Direktur Eksekutif Departemen Kebijakan Makroprodential Filianingsih Hendrata saat berbincang dengan wartawan mengungkapkan, untuk kepemilikan rumah pertama yang pertama LTV hanya 80 persen kini menjadi 85 persen.

"Dengan ketentuan sekarang maka DP yang harus disediakan untuk rumah pertama 15 persen, rumah kedua 20 persen dan rumah ketiga 25 persen," kata Filianingsih di Gedung Bank Indonesia.

Fili menjelaskan, PBI itu memiliki beberapa persyaratan yang harus dipenuhi oleh perbankan sebagai penyelenggara kredit.
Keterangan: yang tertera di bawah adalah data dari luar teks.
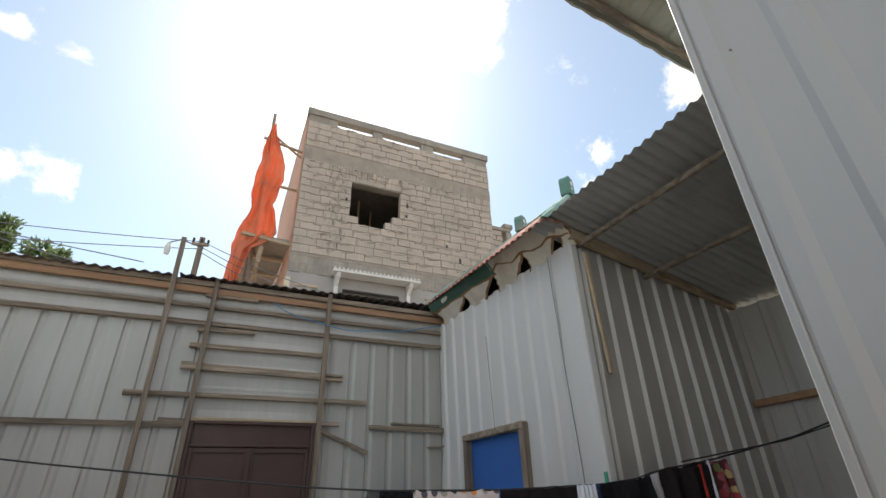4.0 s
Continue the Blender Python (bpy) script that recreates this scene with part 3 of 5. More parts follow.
porch_wall = setting(thing("wall_porch", "grey ribbed metal wall under the porch roof", "wall"), "", "")
porch_top = lambda q: 3.50 - 0.19 * (q - 2.9)
for i, (x0, x1) in enumerate(((2.90, 3.75), (3.75, 4.56))):
    part("sheet", ribbed_sheet(x0, x1 + 0.01, return_place, lambda q: 0.0, porch_top, depth=0.024, pitch=0.179, start=3.02, prof="porch", seed=50 + i, lift=0.003 * i, rows=4), PORCH_METAL, porch_wall)
plank((2.86, SY - 0.06, 3.525), (4.56, SY - 0.06, 3.195), 0.075, 0.05, PALE_WOOD, porch_wall, "wall_plate")
plank((2.98, SY - 0.05, 3.40), (3.02, SY - 0.05, 2.52), 0.026, 0.03, PALE_WOOD, porch_wall, "batten")
inner = setting(thing("wall_inner", "grey ribbed metal wall at the porch end", "wall"), "", "")
part("sheet", ribbed_sheet(2.0, 4.07, lambda u, n, z: (4.55 - n, u, z), lambda q: 0.0, lambda q: 3.16, depth=0.02, seed=60, rows=3), PORCH_METAL, inner)
plank((4.51, 4.05, 2.40), (4.51, 2.3, 2.44), 0.05, 0.04, NEW_WOOD, inner, "rail")

# ---- metal house beside the walk ----
panel = setting(thing("wall_south_east", "tall white ribbed metal house wall", "wall"), "", "")


def panel_place(u, n, z):
    return (1.90 - n, u, z)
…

Pertama, yang bisa menggunakan PBI ini hanya perbankan yang memiliki rasio kredit bermasalah (NPL) dari total kreditnya di bawah 5 persen. Jika tidak memenuhi hal ini, maka bank hanya bisa menjalankan aturan yang lama, dimana DP kepemilikan rumah pertama sebesar 20 persen, atau rasio LTV yang diberikan 80 persen.

‎"Kalau kita memilih pasti kita akan memilih bank-bank yang DP nya kecil, makanya ini insentif agar bank-bank bisa memitigasi risikonya," tegas dia.

Tak hanya itu, dalam PBI ini juga ada kelonggaran bagi masyarakat yang ingin membeli rumah kedua. Jika dulunya untuk mekanisme pembelian rumah kedua tidak bolah inden, dalam PBI ini bisa dilakukan.

Fil menjelaskan pelonggaran ini dilakukan untuk meningkatkan kualitas kredit perbankan dan mendorong penyaluran kredit, sehingga meningkatkan pertumbuhan ekonomi secara tidak langsung.

‎"Perkembangan properti residensial melambat penjualannya. Dan kami lihat secara yoy dan pertumbuhan harga baik kecil menengah dan besar dia sama, melambat. Tidak secepat 2013," ujar dia.